The most recent culminations of LGBT rights in New York include the passage of the Marriage Equality Act in June 2011, granting the legalization of same-sex marriage to New York residents, and the U.S. Supreme Court's decision in the New York-originated landmark case ''United States v. Windsor'' to strike down key federal prohibitions against the recognition of lawful same-sex marriages throughout the United States.
==1600–1799==
From the time of the first European settlements in what is now New York, sodomy was considered a capital offense. The New Netherland colony did not retain Dutch criminal law, but the West India Company, which was given legislative powers, gave the rulers of the colony powers to punish capital offenses, which may have included sodomy due to recorded punishments for the crime.
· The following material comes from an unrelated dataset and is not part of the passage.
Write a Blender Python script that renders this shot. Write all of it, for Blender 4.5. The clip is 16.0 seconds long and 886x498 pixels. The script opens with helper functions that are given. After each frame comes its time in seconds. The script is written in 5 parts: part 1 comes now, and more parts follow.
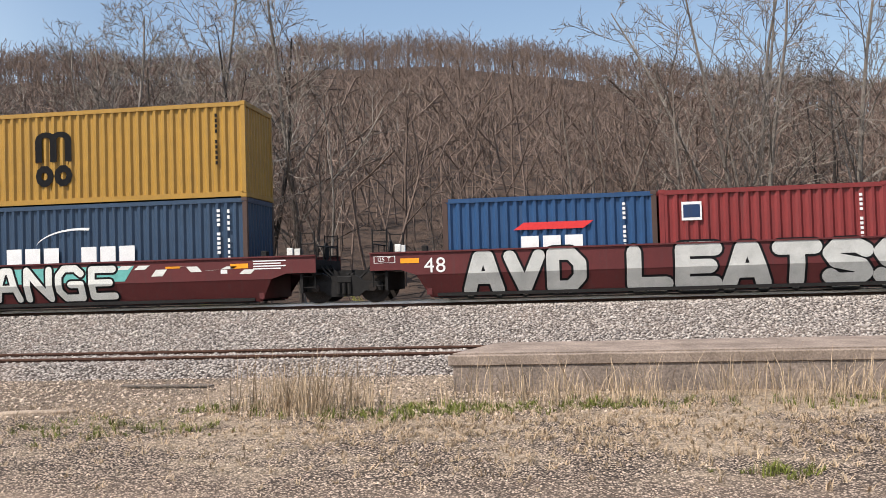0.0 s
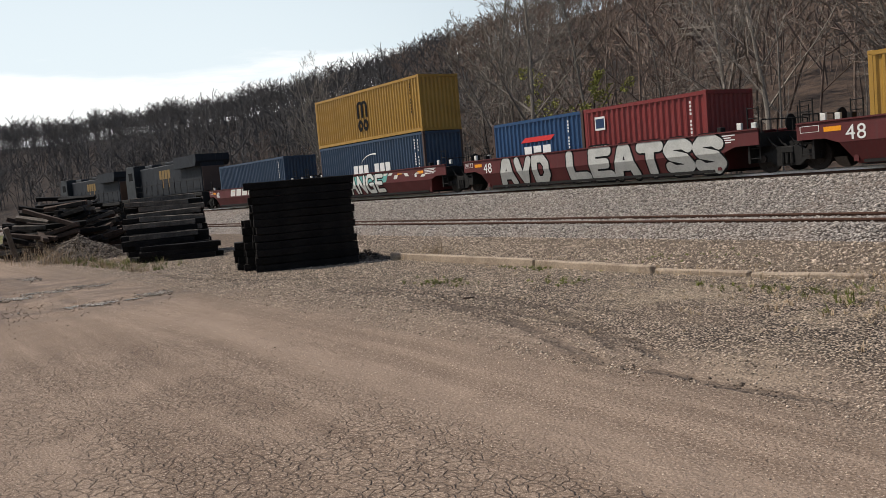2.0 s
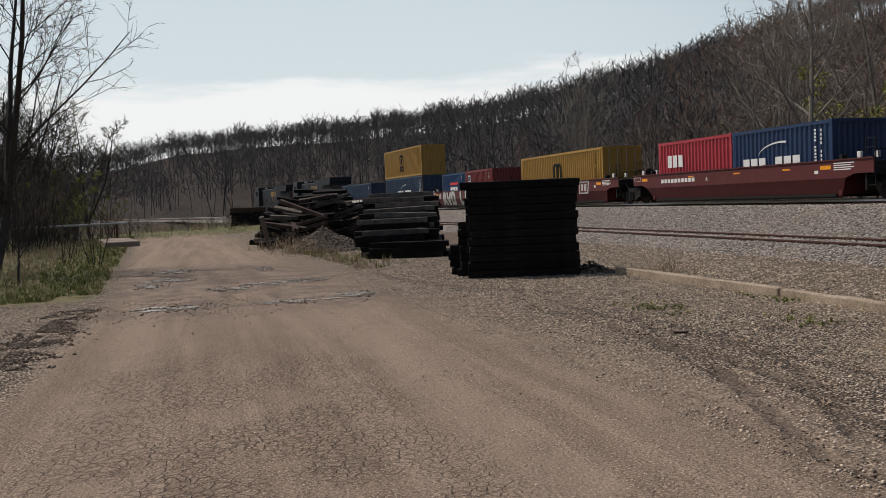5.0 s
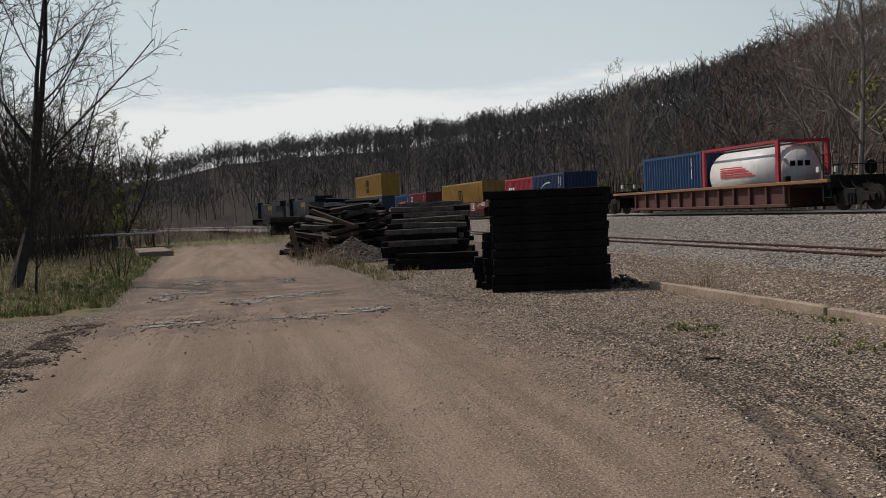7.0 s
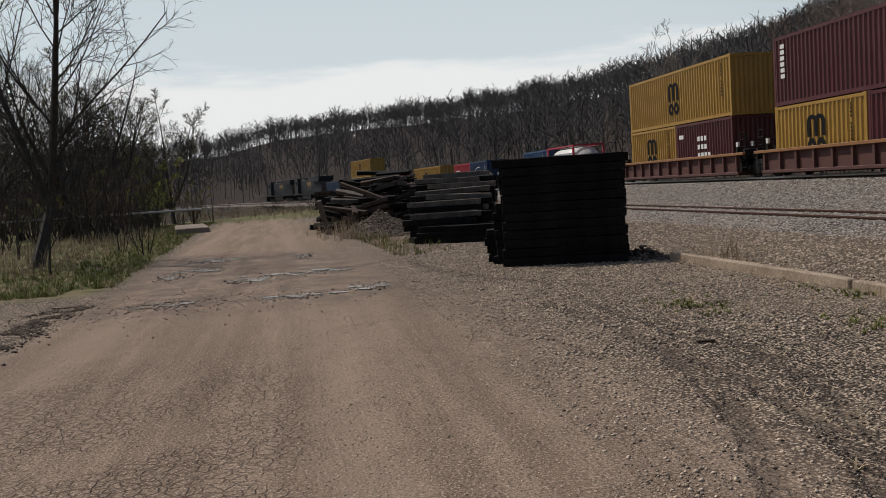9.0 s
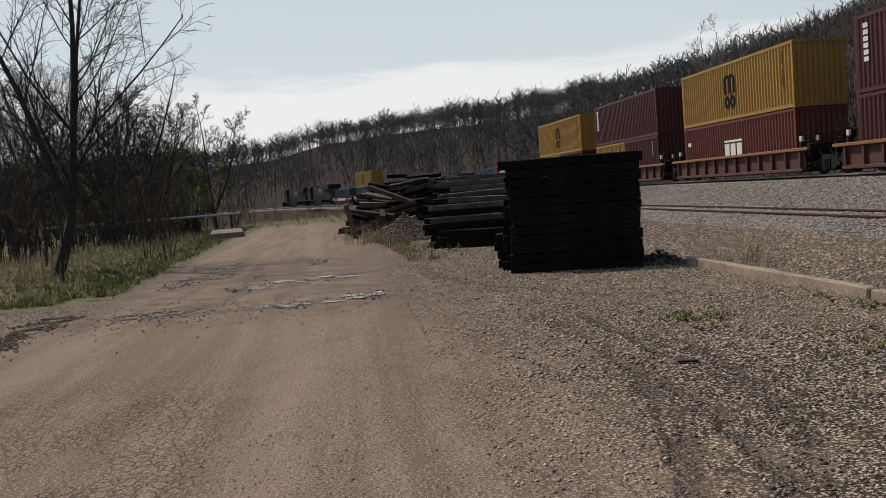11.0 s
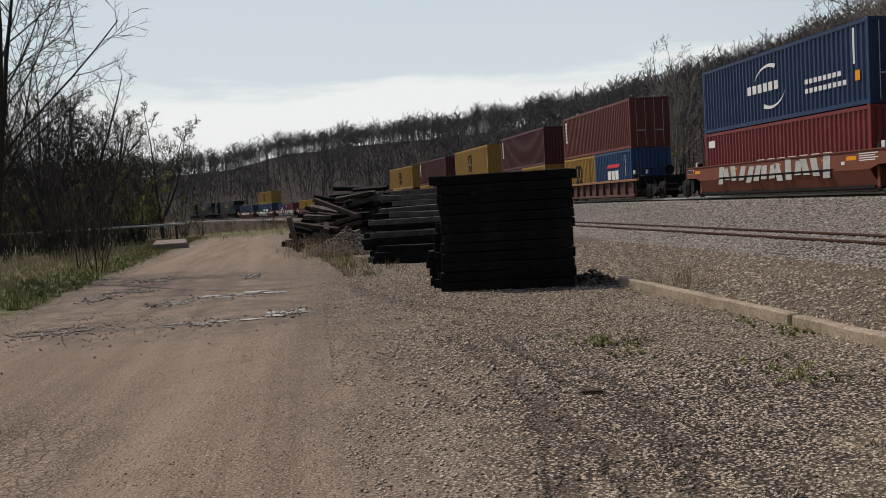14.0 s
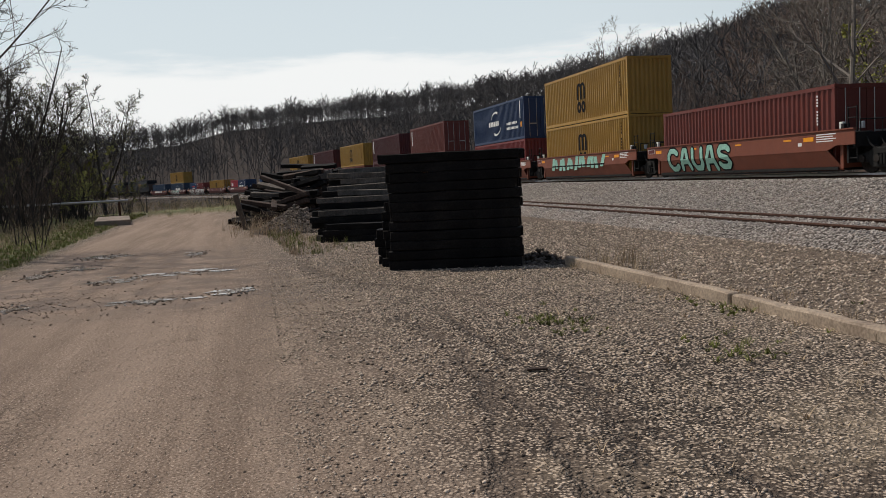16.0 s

In 1646, the first sodomy trial in the territory of New Netherland convicted Jan Creoli on a second offense of sodomy and sentenced him to death by strangulation; his body was then "burned to ashes". A second accused, Nicolas Hillebrant (or Hillebrantsen), was scheduled for a trial in 1658, but no further records indicate progress in the trial or an outcome; a third conviction in 1660, that of Jan Quisthout van der Linde (or Linden), who was accused of having had sex with his male servant, resulted in his being tied in a sack and dunked into a river to drown, while the servant was flogged.〔Shorto, Russell, ''The Island at the Center of the World: The Epic Story of Dutch Manhattan and the Forgotten Colony that Shaped America'' ISBN 0-385-50349-0 (New York, Doubleday, 2004). ()〕
This status quo of the death penalty for sodomy would remain unchanged after New Netherland was taken by the Duke of York in 1664, and "buggery" was retained as a capital offense. However, a portion of modern New York fell from 1674-1702 within the northern portion of Quaker-ruled West Jersey, whose criminal code was silent on sodomy.
In 1796, the state's punishment for sodomy was reduced from death to a maximum of 14 years at either solitude or hard labor.